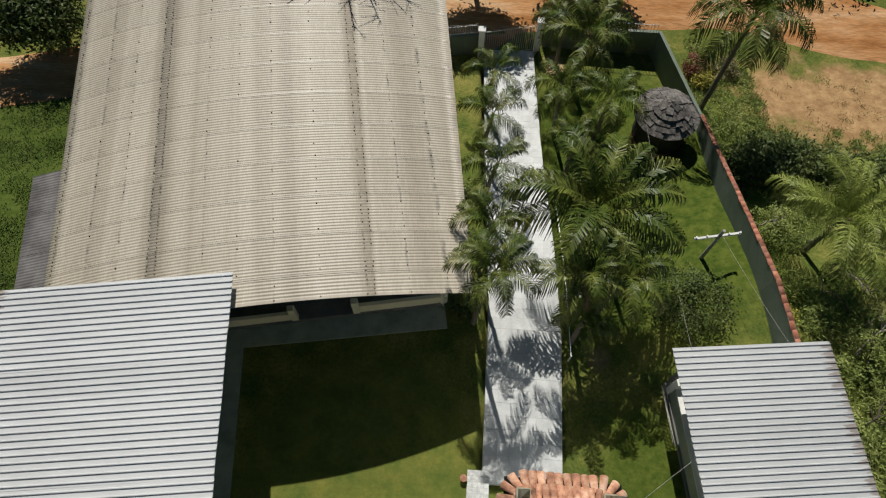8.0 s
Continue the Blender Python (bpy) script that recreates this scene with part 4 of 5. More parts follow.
pile = thing("tile_pile", pose(2.05, 9.7, ground_z(2.05, 9.7), 0, 0, -3), "pile of reddish-brown roof tiles on bricks", "tile pile")
for j in range(3):
    for i in range(8):
        t_ = part_of("roof_tile", BARREL, CLAY_OLD, pile, m=pose(-0.6 + i * 0.175, 0.5 - j * 0.3, 0.42 + 0.03 * (j == 1), random.uniform(-3, 3), 0, random.uniform(-4, 4)) @ Matrix.Diagonal((0.95, 0.95, 0.95, 1)))
for i in range(4):
    part("brick_block", box(-0.62 + i * 0.33, -0.34 + i * 0.33, -0.4, 0.4, -0.05, 0.40, 0.01), CLAY, pile)
part("pipe_end", tube(bmesh.new(), [(-0.45, 0.65, 0.55), (-0.2, 0.42, 0.62)], 0.03, 8), WHITE, pile, "short white plastic pipe")

pad = part("concrete_pad", box(-0.9, 0.9, -2.2, 1.6, -0.4, 0.12, 0.02), PALE_BED)
pad.matrix_world = pose(5.1, 9.4, ground_z(5.1, 9.4) - 0.02, -8)
tagged(pad, "pale concrete pad on the lawn", "concrete pad")
kerb = part("brick_edging", box(0.93, 1.08, -2.2, 1.5, -0.3, 0.14, 0.01), CLAY)
kerb.matrix_world = pose(5.1, 9.4, ground_z(5.1, 9.4) - 0.02, -8)
tagged(kerb, "low brick edging beside the concrete pad", "edging")
rail = thing("pipe_rail", IDENT, "white pipe rail beside the concrete pad", "rail")
part("pipe", tube(bmesh.new(), [(6.25, 6.6, ground_z(6.25, 6.6) + 0.5), (6.1, 8.9, ground_z(6.1, 8.9) + 0.5)], 0.03, 6), WHITE, rail)
for y in (6.7, 8.8):
    part("post", tube(bmesh.new(), [(6.18, y, ground_z(6.2, y) - 0.1), (6.18, y, ground_z(6.2, y) + 0.5)], 0.03, 6), WHITE, rail)

drain = thing("drain_pipe", IDENT, "white plastic drain pipe from the annex gutter", "pipe")
part("pipe", tube(bmesh.new(), [(-8.15, 9.6, 3.85), (-7.95, 9.35, 3.6), (-7.55, 8.75, ground_z(-7.55, 8.75) + 0.02)], 0.045, 8), WHITE, drain)
part("gutter", box(-3.90, -3.80, -3.97, 4.55, 3.80, 3.90), CAPPING, annex, "thin steel eaves gutter")

BLUE = mat("blue_plastic", [(0.05, 0.14, 0.30), (0.09, 0.20, 0.38)], 3, 0.45, 0, 0.05, 20, spec=0.5)


def water_tank(x, y, r, top):
    g = ground_z(x, y)
    t_ = thing("water_tank", pose(x, y, g, 0, 0, 20), "round blue plastic water tank with a ribbed lid", "water tank", "water tanks")
    bm = bmesh.new()
    body_h = top - g - 0.25 * r
    bmesh.ops.create_cone(bm, cap_ends=True, segments=40, radius1=r * 0.86, radius2=r * 0.97, depth=body_h + 0.1, matrix=Matrix.Translation((0, 0, body_h / 2 - 0.05)))
    part("body", bm, BLUE, t_, smooth=False)
    bm = bmesh.new()
    cen = bm.verts.new((0, 0, body_h + 0.25 * r))
    prev_ = None
    for rr, zz in ((0.18, 0.24), (0.55, 0.2), (0.9, 0.12), (1.0, 0.05), (1.02, -0.06)):
        ring_ = []
        for k in range(48):
            q = (k // 4) * math.tau / 12 + (-0.022, 0.0, 0.022, 0.26)[k % 4]
            rib = 0.04 * r if k % 4 == 1 and 0.2 < rr < 1.0 else 0
            ring_.append(bm.verts.new((rr * r * math.cos(q), rr * r * math.sin(q), body_h + zz * r + rib)))
        for k in range(48):
            if prev_:
                bm.faces.new((prev_[k], ring_[k], ring_[(k + 1) % 48], prev_[(k + 1) % 48]))
            else:
                bm.faces.new((cen, ring_[k], ring_[(k + 1) % 48]))
        prev_ = ring_
    part("lid", bm, BLUE, t_, "ribbed blue lid")


water_tank(-9.35, 3.75, 1.28, 4.75)
water_tank(-6.6, 3.75, 0.75, 4.5)

# round hut with a shingled roof
SHINGLE = mat("weathered_shingle", [(0.05, 0.045, 0.04), (0.13, 0.12, 0.11), (0.22, 0.20, 0.19)], 5, 0.95, 0, 0.3, 25, rand=0.35)
HX, HY = 7.0, 46.75
hg = ground_z(HX, HY)
hut = thing("garden_hut", pose(HX, HY, hg), "round open garden hut with a grey shingled roof", "hut")
eave_h, apex_h, hr = -0.95 - hg, 0.0 - hg, 1.58
shm = solid([(-0.17, 0, -0.02), (0.17, 0, -0.02), (0.17, -0.5, -0.02), (-0.17, -0.5, -0.02)], [(-0.17, 0, 0.03), (0.17, 0, 0.03), (0.17, -0.5, 0.04), (-0.17, -0.5, 0.04)])
shme = bpy.data.meshes.new("shingle")
shm.to_mesh(shme)
shm.free()
part("roof_core", solid([(hr * 0.94 * math.cos(k * math.tau / 20), hr * 0.94 * math.sin(k * math.tau / 20), eave_h) for k in range(20)], [(0.05 * math.cos(k * math.tau / 20), 0.05 * math.sin(k * math.tau / 20), apex_h) for k in range(20)]), SHINGLE, hut)
sl = math.atan2(apex_h - eave_h, hr)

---

* [What the task asks]: The lines from the top of the data above through the one holding "0.05, 20, spec=0.5)" are to be repeated exactly, and only those, with no pictures.

* [The output]:
8.0 s
Continue the Blender Python (bpy) script that recreates this scene with part 4 of 5. More parts follow.
pile = thing("tile_pile", pose(2.05, 9.7, ground_z(2.05, 9.7), 0, 0, -3), "pile of reddish-brown roof tiles on bricks", "tile pile")
for j in range(3):
    for i in range(8):
        t_ = part_of("roof_tile", BARREL, CLAY_OLD, pile, m=pose(-0.6 + i * 0.175, 0.5 - j * 0.3, 0.42 + 0.03 * (j == 1), random.uniform(-3, 3), 0, random.uniform(-4, 4)) @ Matrix.Diagonal((0.95, 0.95, 0.95, 1)))
for i in range(4):
    part("brick_block", box(-0.62 + i * 0.33, -0.34 + i * 0.33, -0.4, 0.4, -0.05, 0.40, 0.01), CLAY, pile)
part("pipe_end", tube(bmesh.new(), [(-0.45, 0.65, 0.55), (-0.2, 0.42, 0.62)], 0.03, 8), WHITE, pile, "short white plastic pipe")

pad = part("concrete_pad", box(-0.9, 0.9, -2.2, 1.6, -0.4, 0.12, 0.02), PALE_BED)
pad.matrix_world = pose(5.1, 9.4, ground_z(5.1, 9.4) - 0.02, -8)
tagged(pad, "pale concrete pad on the lawn", "concrete pad")
kerb = part("brick_edging", box(0.93, 1.08, -2.2, 1.5, -0.3, 0.14, 0.01), CLAY)
kerb.matrix_world = pose(5.1, 9.4, ground_z(5.1, 9.4) - 0.02, -8)
tagged(kerb, "low brick edging beside the concrete pad", "edging")
rail = thing("pipe_rail", IDENT, "white pipe rail beside the concrete pad", "rail")
part("pipe", tube(bmesh.new(), [(6.25, 6.6, ground_z(6.25, 6.6) + 0.5), (6.1, 8.9, ground_z(6.1, 8.9) + 0.5)], 0.03, 6), WHITE, rail)
for y in (6.7, 8.8):
    part("post", tube(bmesh.new(), [(6.18, y, ground_z(6.2, y) - 0.1), (6.18, y, ground_z(6.2, y) + 0.5)], 0.03, 6), WHITE, rail)

drain = thing("drain_pipe", IDENT, "white plastic drain pipe from the annex gutter", "pipe")
part("pipe", tube(bmesh.new(), [(-8.15, 9.6, 3.85), (-7.95, 9.35, 3.6), (-7.55, 8.75, ground_z(-7.55, 8.75) + 0.02)], 0.045, 8), WHITE, drain)
part("gutter", box(-3.90, -3.80, -3.97, 4.55, 3.80, 3.90), CAPPING, annex, "thin steel eaves gutter")

BLUE = mat("blue_plastic", [(0.05, 0.14, 0.30), (0.09, 0.20, 0.38)], 3, 0.45, 0, 0.05, 20, spec=0.5)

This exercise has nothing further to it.